DIFFERENCES IN THERMAL-STABILITY BETWEEN REDUCED AND OXIDIZED CYTOCHROME-B562 FROM ESCHERICHIA-COLI

The thermal stabilities of ferri- and ferrocytochrome b562 were examined. Thermally induced spectral changes, monitored by absorption and second-derivative spectroscopies, followed the dissociation of the heme moiety and the increased solvation of tyrosine residue(s) located in close proximity to the heme binding site. All observed thermal transitions were independent of the rate of temperature increase (0.5-2-degrees-C/min), and the denatured protein exhibited partial to near-complete reversibility upon return to ambient temperature. The extent of renaturation of cytochrome b562 is dependent on the amount of time the unfolded conformer is exposed to temperatures above the transition temperature, T(m). All thermally induced spectra changes fit a simple two-state model, and the thermal transition was assumed to be reversible. The thermal transition for ferrocytochrome b562 yielded T(m) and van't Hoff enthalpy (DELTA-H(vH)) values of 81.0-degrees-C and 137 kcal/mol, respectively. In contrast, T(m) and DELTA-H(vH) values obtained for the ferricytochrome were 66.7-degrees-C and 110 kcal/mol, respectively.
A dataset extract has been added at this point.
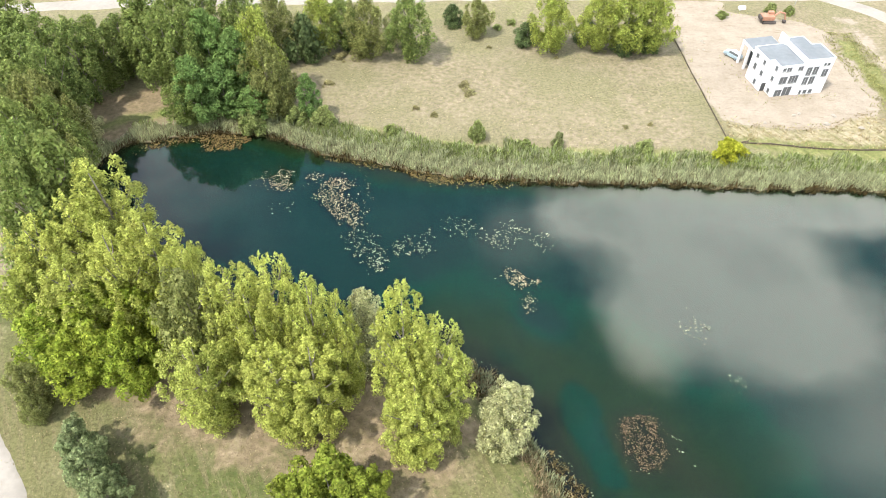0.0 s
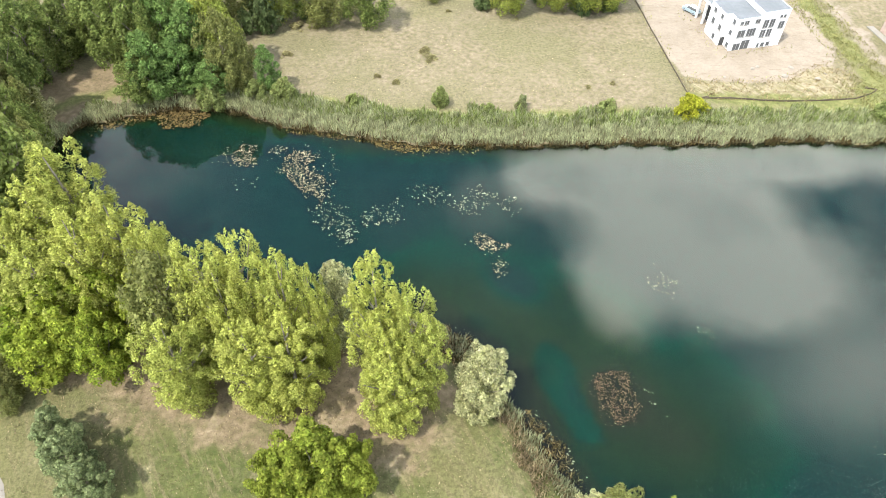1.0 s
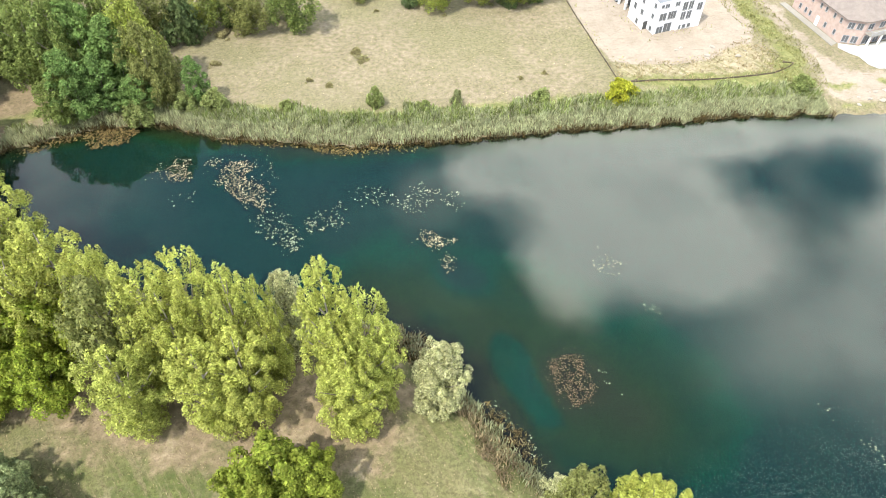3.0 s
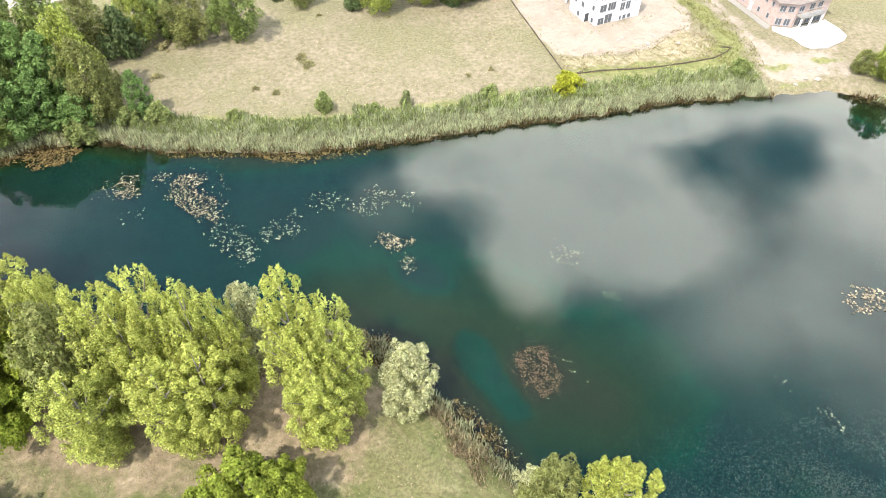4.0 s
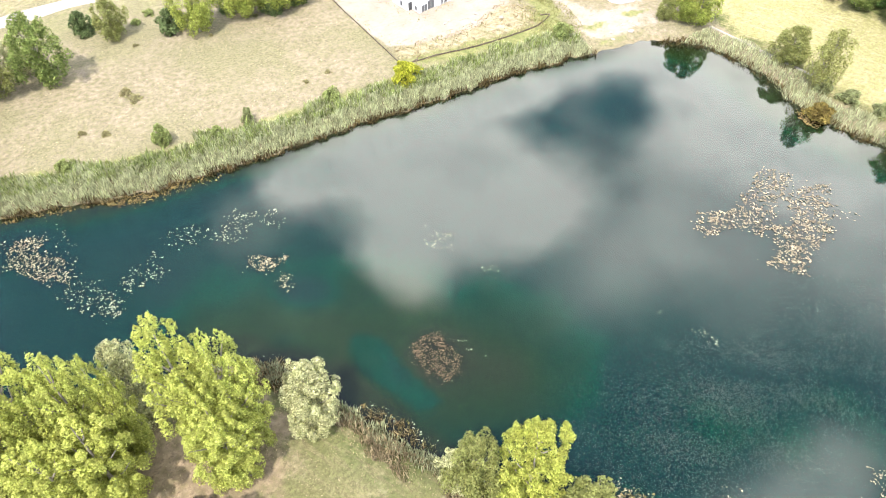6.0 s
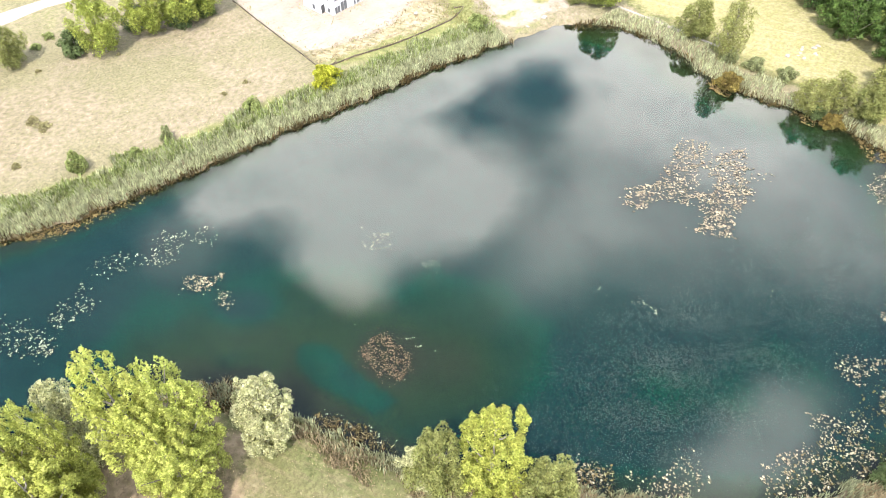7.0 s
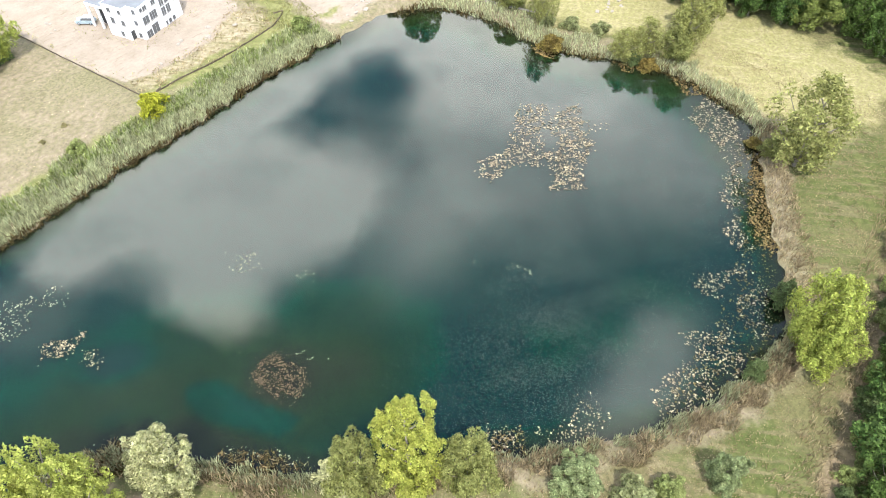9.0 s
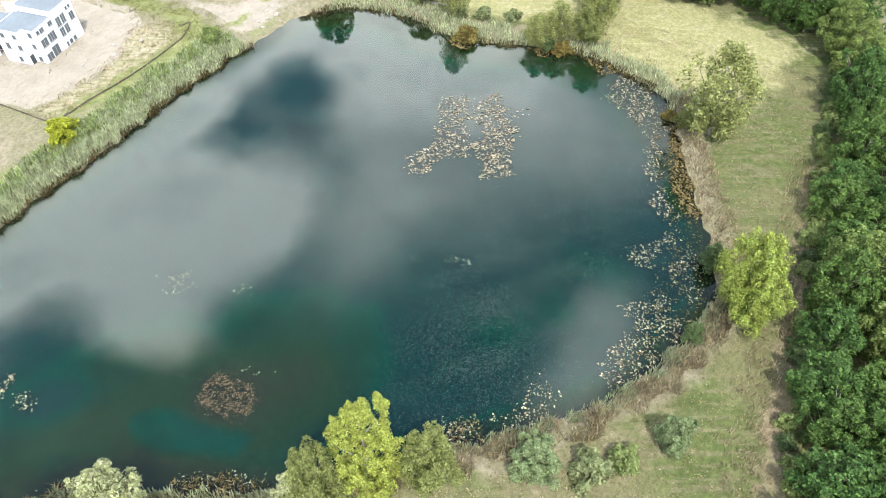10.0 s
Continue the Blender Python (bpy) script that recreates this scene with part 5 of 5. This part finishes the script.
def white_house():
    h = frame_at("house", 58.3, 121.7, 0.75, 14, "white flat-roofed house under construction on bare sand", "house")
    bm = box(bmesh.new(), -1.0, 2.5, 0.0, 5.5, 7.9, 7.0)
    box(bm, 0.2, 0.0, -0.3, 5.5, 2.5, 7.0)
    part("wall", bm, RENDER_WHITE, h, "white rendered main block")
    bm = box(bmesh.new(), 5.5, -0.25, -0.3, 11.3, 5.2, 7.9)
    box(bm, 5.5, 5.2, -0.3, 9.4, 8.4, 7.9)
    part("wall", bm, RENDER_WHITE, h, "white rendered taller block")
    bm = box(bmesh.new(), 1.6, 7.9, -0.3, 6.1, 13.4, 5.6)
    part("wall", bm, RENDER_WHITE, h, "white rendered rear wing")
    bm = box(bmesh.new(), -0.3, 7.9, 5.0, 1.6, 13.4, 5.6)
    part("canopy", bm, RENDER_WHITE, h, "white canopy over the entrance terrace")
    for v in (8.1, 10.5, 13.0):
        box_part("pillar", RENDER_WHITE, h, -0.2, v, 0.0, 0.2, v + 0.4, 5.0, bevel=0.02)
    # flat dark panel on the solid wall: the doorway's shade is its colour
    box_part("doorway", DARK_SHADE, h, 1.55, 9.0, 0.2, 1.62, 12.2, 4.4, label="dark panel painted as the shade of an open doorway")
    for dims in ((-0.9, 2.6, 7.0, 5.4, 7.8, 7.06), (0.3, 0.1, 7.0, 5.4, 2.6, 7.05), (-0.25, 7.95, 5.6, 6.0, 13.3, 5.66)):
        box_part("roof", ROOF_GREY, h, *dims, label="grey flat roof membrane")
    bm = box(bmesh.new(), 5.6, -0.15, 7.9, 11.2, 5.1, 7.96)
    box(bm, 5.6, 5.1, 7.9, 9.3, 8.3, 7.955)
    part("roof", bm, ROOF_GREY, h, "grey flat roof membrane")
    bm = bmesh.new()
    for d in ((-1.06, 2.44, 6.98, -0.92, 7.96, 7.10), (0.14, -0.06, 6.98, 5.5, 0.08, 7.10), (-1.06, 2.44, 6.985, 0.3, 2.58, 7.095), (0.14, -0.06, 6.975, 0.28, 2.5, 7.09), (-1.0, 7.82, 6.98, 5.5, 7.96, 7.10)):
        box(bm, *d)
    part("parapet", bm, RENDER_WHITE, h, "thin white roof edge")
    bm = bmesh.new()
    for d in ((5.44, -0.31, 7.88, 11.36, -0.16, 8.0), (11.21, -0.3, 7.88, 11.36, 5.26, 7.995), (9.4, 5.12, 7.88, 11.3, 5.26, 7.99), (9.3, 5.2, 7.88, 9.44, 8.46, 7.985), (5.44, 8.3, 7.88, 9.4, 8.46, 7.99), (5.44, -0.2, 7.0, 5.6, 8.4, 8.05)):
        box(bm, *d)
    part("parapet", bm, RENDER_WHITE, h, "thin white roof edge")
    box_part("chimney", RENDER_WHITE, h, 5.15, 7.2, 6.6, 5.5, 9.8, 8.6, bevel=0.03, label="white stair tower wall")
    # another dark panel against the wall, painting a recess's shade
    box_part("recess_shade", DARK_SHADE, h, -0.75, 2.42, -0.1, 0.15, 2.52, 1.9, label="dark panel painted as the shade of a recess")
    # front windows, row by row
    for u, z, w, hh, k in ((0.9, 5.9, 0.6, 0.6, 0), (1.8, 5.75, 0.9, 0.8, 1), (4.2, 5.75, 0.95, 0.8, 1), (1.0, 3.05, 1.5, 1.5, 1), (3.0, 3.05, 1.8, 1.6, 2), (0.9, 0.1, 1.4, 1.5, 1), (2.6, 0.0, 1.7, 2.1, 1)):
        window(h, u, 0.0, z, w, hh, "front", k)
    for u, z, w, hh, k in ((6.0, 4.6, 1.0, 1.7, 1), (7.4, 4.6, 1.0, 1.7, 1), (6.0, 2.5, 1.0, 1.6, 1), (7.4, 2.5, 1.0, 1.6, 1), (9.6, 4.0, 1.1, 1.5, 1), (9.3, 6.4, 0.45, 0.5, 0), (10.1, 6.4, 0.45, 0.5, 0),
                            (6.2, 0.3, 0.4, 0.8, 0), (7.1, 0.3, 0.7, 0.8, 0), (8.3, 0.3, 0.7, 0.8, 0)):
        window(h, u, -0.25, z, w, hh, "front", k)
    for v, z, w, hh in ((3.2, 5.6, 0.7, 0.8), (5.8, 5.6, 0.8, 0.8), (3.0, 3.2, 0.8, 1.0), (5.6, 3.2, 0.8, 1.2), (4.2, 0.6, 0.7, 1.0)):
        window(h, -1.0, v, z, w, hh, "left", 0)
    for v, z in ((0.7, 5.6), (0.9, 3.2), (0.8, 0.5)):
        window(h, 0.2, v, z, 0.7, 0.9, "left", 0)
    box_part("terrace", CONCRETE, h, -0.6, 7.6, -0.3, 1.6, 13.8, 0.05, label="raw concrete terrace slab")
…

The estimated increase in the stabilization free energy at the T(m) of ferricytochrome b562 following the one-electron reduction to the ferrous form, where DELTA-DELTA-G = DELTA-T(m)DELTA-S(m) [DELTA-S(m) = 324 cal/(K.mol), DELTA-T(m) = 14.3-degrees-C] [Becktel, W. J., & Schellman, J. A. (1987) Biopolymers 26, 1859-1877], is 4.6 kcal/mol.